Erin and I have seen Barack Obama speak three times. We were at Invesco Field for the climactic speech he gave during the Democratic National Convention in Denver. We were in the audience for his interview with CNN during the Unity Conference of journalists of color in Chicago in July. And, almost two years ago, we attended a rally in Aurora, Colorado, we were entranced by his public-speaking ability when he stumped for Ed Perlmutter, the Democratic Congressional candidate in our district.

That was months before Obama officially announced his intention to run for President of the United States, but Erin knew right then and there she’d vote for thr guy. I held out for some months, cynically thinking that because of his race, Hillary Clinton would be the more likely Democrat to win over voters. How wrong I was.

We met Ed Perlmutter the other day, when he and San Jose Congressman Mike Honda, a leader among Asian American pols, came to Sakura Square in downtown Denver, campaigning on Obama’s behalf (Perlmutter is also on the ballot, but although he wasn’t leaving anything to chance, Erin and I had honestly never even heard of his GOP opponent). The two men were in the area trying to ignite interest for the election in the Asian American Pacific Islander community.

They had visited the Alameda Square shopping center earlier in the day and had dim sum with a group of AAPI leaders (including Erin) at Kingsland, the gigantic Chinese restaurant, and then met shoppers at the huge, Vietnamese-owned Pacific Ocean Market. After Sakura Square, they headed east to Aurora, to shake hands at the Korean shopping hub, H-Mart.

Honda sans Perlmutter capped off the day with an evening event (it was billed as a “rally” for Asian small business owners but it felt more like an intimate reception for a smallish group of 50 or so AAPI supporters) in Littleton, which was also a pitch for Hank Eng, the AAPI candidate running for the Congressional seat being vacated by Tom Tancredo.

At Sakura Square, they first visited the temporary upstairs home of the Japanese American Resource Center of Colorado, a temporary museum displaying artifacts from the JA community.
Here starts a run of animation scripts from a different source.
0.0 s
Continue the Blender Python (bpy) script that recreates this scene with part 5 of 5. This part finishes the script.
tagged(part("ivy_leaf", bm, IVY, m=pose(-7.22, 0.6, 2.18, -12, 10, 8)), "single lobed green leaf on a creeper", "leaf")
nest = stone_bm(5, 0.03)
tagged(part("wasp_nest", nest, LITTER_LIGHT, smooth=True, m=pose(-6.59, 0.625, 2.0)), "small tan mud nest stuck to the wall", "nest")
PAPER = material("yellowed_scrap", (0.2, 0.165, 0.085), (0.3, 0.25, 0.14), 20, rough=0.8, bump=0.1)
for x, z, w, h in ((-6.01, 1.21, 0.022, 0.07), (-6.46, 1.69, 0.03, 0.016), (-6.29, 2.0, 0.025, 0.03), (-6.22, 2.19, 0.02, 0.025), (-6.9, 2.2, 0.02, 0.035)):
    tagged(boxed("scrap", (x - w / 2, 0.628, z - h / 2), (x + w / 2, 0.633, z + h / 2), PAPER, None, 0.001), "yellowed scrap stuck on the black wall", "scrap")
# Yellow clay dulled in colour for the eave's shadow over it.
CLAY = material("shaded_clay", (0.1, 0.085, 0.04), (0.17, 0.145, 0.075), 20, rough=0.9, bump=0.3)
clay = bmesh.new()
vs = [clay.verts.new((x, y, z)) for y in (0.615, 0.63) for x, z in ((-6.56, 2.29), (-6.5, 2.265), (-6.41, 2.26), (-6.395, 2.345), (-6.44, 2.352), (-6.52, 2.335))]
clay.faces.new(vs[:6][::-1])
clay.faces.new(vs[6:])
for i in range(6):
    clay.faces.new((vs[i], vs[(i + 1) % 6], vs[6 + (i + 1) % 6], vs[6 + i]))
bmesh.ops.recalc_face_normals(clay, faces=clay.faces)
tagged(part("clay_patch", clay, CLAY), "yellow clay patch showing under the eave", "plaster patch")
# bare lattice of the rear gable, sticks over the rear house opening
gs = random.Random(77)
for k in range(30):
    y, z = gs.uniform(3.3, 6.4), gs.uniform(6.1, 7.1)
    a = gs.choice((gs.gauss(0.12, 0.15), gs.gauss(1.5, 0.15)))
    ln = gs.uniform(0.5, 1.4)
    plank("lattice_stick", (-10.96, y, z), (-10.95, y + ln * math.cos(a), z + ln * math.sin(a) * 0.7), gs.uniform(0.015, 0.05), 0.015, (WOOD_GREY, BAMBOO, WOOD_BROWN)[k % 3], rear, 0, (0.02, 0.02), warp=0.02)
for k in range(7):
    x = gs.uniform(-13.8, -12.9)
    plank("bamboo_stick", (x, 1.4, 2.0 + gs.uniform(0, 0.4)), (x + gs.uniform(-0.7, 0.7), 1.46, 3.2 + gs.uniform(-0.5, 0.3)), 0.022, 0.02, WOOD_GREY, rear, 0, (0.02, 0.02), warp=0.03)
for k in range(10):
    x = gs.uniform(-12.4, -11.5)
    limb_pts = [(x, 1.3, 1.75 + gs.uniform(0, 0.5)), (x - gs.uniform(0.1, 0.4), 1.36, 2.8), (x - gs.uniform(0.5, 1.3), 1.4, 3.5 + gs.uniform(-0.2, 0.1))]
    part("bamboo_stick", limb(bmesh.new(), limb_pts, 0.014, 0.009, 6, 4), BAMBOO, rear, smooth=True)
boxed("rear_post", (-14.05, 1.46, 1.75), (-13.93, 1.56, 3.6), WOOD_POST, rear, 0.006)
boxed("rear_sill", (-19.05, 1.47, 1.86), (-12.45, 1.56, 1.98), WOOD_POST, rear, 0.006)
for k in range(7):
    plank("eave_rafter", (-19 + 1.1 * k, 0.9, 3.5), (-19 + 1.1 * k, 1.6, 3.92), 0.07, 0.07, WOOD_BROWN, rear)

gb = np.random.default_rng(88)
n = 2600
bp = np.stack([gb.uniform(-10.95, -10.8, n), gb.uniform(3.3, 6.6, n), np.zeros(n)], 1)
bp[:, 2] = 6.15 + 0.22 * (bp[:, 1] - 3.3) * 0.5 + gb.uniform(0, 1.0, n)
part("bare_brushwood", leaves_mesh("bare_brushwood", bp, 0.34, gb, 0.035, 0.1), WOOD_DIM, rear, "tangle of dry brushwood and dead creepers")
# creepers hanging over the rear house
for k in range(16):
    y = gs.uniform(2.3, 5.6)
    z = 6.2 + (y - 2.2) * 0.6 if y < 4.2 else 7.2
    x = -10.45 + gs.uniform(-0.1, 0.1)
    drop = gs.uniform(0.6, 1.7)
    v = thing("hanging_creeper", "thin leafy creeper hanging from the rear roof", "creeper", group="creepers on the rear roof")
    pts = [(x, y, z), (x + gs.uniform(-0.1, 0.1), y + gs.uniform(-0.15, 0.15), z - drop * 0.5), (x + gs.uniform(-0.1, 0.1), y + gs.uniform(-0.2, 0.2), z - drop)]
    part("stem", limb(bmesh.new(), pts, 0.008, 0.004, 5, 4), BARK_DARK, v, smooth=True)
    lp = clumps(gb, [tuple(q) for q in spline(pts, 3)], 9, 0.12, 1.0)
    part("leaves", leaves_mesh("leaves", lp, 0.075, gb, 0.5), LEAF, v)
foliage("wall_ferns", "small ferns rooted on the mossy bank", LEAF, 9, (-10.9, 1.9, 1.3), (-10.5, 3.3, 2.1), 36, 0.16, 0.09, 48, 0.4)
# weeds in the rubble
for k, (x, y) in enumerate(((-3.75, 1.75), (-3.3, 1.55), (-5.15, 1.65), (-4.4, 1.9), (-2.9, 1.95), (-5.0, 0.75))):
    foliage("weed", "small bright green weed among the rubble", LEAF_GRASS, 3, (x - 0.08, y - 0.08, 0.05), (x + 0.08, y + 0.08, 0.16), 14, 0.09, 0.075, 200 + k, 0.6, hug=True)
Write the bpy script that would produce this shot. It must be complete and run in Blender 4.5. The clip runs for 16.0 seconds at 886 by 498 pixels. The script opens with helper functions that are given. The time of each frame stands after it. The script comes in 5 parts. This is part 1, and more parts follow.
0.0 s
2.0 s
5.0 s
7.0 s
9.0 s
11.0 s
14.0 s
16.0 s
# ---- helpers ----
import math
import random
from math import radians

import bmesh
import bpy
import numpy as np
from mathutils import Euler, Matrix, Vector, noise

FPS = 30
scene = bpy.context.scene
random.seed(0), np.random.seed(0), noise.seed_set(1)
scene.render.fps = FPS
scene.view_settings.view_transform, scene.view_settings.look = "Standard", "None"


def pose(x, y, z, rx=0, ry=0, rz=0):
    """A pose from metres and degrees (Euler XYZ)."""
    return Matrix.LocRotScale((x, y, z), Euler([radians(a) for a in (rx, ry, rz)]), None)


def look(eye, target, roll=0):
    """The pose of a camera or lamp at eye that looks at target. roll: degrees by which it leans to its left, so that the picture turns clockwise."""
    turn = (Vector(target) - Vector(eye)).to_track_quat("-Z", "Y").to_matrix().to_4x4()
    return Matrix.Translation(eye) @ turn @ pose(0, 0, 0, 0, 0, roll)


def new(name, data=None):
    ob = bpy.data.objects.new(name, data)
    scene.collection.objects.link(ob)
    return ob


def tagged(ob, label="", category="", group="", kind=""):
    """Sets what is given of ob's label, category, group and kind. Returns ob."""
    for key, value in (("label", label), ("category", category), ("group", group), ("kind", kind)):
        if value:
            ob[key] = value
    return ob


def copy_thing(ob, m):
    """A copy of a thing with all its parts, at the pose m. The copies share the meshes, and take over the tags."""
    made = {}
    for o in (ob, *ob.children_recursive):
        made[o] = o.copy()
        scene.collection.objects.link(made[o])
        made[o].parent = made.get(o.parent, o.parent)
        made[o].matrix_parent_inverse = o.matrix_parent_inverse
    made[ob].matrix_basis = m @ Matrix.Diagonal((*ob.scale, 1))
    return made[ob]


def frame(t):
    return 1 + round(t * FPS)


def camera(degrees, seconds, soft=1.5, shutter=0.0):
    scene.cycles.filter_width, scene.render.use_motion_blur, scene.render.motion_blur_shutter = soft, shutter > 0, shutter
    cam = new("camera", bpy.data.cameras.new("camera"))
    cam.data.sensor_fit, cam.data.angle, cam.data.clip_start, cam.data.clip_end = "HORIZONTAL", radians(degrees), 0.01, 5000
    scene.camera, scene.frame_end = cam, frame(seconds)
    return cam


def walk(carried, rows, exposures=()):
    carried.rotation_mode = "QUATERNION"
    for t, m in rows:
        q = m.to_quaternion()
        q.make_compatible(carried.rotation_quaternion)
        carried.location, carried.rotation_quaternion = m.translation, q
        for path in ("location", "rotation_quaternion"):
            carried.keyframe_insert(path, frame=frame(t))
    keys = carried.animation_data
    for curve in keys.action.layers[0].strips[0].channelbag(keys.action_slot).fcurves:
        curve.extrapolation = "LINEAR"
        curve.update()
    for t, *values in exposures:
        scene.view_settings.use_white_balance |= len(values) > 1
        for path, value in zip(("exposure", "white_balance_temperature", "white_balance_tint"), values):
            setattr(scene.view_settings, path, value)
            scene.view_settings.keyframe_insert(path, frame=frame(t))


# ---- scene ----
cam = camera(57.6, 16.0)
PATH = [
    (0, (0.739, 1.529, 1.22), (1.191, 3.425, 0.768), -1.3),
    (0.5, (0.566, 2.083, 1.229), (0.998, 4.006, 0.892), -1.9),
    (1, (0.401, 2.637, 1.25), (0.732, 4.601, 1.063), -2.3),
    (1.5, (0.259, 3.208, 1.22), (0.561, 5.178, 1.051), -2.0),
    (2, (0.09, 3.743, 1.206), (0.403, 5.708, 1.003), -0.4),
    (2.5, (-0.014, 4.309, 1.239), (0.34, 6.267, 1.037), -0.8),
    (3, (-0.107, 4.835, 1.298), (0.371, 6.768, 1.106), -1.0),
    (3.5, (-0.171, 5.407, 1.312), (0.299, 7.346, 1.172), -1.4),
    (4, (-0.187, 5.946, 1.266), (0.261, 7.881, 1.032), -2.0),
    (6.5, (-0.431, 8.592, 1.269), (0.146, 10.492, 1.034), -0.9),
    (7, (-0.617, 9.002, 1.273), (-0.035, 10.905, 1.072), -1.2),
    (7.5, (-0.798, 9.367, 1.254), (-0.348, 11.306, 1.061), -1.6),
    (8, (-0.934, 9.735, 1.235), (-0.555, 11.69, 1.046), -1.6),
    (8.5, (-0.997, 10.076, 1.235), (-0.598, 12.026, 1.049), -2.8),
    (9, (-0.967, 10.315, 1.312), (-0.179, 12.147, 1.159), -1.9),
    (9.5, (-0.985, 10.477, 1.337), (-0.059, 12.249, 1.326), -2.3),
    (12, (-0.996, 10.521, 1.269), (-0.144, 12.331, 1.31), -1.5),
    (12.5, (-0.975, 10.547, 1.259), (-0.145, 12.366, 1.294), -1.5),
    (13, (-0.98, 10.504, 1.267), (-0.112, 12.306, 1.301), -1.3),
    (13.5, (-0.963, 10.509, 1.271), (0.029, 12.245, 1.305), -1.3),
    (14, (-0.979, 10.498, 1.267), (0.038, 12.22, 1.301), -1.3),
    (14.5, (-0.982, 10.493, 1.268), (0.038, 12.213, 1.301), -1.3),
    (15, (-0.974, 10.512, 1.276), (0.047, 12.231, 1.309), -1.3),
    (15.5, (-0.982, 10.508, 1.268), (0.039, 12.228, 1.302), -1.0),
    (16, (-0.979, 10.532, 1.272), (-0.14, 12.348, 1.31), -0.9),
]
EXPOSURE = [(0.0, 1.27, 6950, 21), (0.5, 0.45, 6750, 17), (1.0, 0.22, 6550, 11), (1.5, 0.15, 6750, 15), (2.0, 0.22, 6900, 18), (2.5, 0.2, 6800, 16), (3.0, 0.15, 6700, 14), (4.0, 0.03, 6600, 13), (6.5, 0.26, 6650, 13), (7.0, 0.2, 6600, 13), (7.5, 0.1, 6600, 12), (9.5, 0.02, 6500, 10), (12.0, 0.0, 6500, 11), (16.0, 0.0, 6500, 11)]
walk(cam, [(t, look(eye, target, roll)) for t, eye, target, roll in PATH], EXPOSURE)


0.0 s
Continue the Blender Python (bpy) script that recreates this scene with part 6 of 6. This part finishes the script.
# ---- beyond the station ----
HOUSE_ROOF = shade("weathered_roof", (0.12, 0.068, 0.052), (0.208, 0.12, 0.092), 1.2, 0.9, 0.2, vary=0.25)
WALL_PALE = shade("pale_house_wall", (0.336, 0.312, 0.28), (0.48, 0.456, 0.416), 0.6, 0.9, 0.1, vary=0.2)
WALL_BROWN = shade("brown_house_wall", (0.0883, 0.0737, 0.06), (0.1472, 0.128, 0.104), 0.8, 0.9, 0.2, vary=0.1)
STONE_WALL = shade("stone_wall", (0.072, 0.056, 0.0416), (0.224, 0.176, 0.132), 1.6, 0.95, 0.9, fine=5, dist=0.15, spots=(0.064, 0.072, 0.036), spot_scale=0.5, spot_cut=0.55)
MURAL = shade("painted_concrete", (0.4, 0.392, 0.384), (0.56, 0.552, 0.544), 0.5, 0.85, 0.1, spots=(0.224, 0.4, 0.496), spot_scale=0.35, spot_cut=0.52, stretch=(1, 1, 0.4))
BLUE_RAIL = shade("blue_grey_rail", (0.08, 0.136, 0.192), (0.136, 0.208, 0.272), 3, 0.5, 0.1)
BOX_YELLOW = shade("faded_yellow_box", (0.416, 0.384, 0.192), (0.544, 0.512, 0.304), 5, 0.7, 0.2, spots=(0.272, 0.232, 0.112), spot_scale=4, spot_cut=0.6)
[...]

It was Erin’s idea to bring the Congressmen to Sakura Square, and it ended up a synchronicitous idea. Part of the JARCC exhibit was a research project mapping out the blocks around Sakura Square, along Larimer Street, and showing the many JA businesses that used to dot the entire area.

It turned out Perlmutter’s family used to own a pawn shop on Larimer, and Perlmutter said he bet his father knew every business on the map, and their owners. He got very animated, recalling the JA community of his youth.

After JARCC, the politicians moved downstairs to street level, and posed in the courtyard at the bust of Ralph Carr, the governor of Colorado when Pearl Harbor was bombed in 1941, who fought against the imprisonment of Japanese Americans in U.S. concentration camps. Carr’s memory has recently been preserved with a fine biography by our friend Adam Schrager, a reporter at 9News, and with the naming of Colorado highway 285 by the state.

Then they spent some time schmoozing inside Pacific Mercantile, the supermarket that’s run by the thrid generation of the Inai family. We explained to Honda, who as an infant was interned with his family during WWII at the Amache concentration camp in southeast Colorado, that the Japanese American national museum in LA honored the Inai family — the current generation’s brother and sister team of Kyle and Jolie manage the store — several years ago at a banquet.

Honda was happy to have some Japanese snacks — “it’s just like home,” he chortled — and the two men relaxed and spoke with anyone and everyone in the store.

Througout the day and at the evening’s reception, Honda (and Perlmutter and Eng) was on message: Vote early, vote Democrat, and don’t take victory for granted. Honda extolled the Obama blueprint for Asian Americans (something I’ll have to download and read from the Obama website), and reminded everyone about the historic nature of the election, and how the Obama and Eng campaigns still needed donations and volunteers to close out the final days.

So, the question is: Did you vote early? If not, will you vote on Tuesday?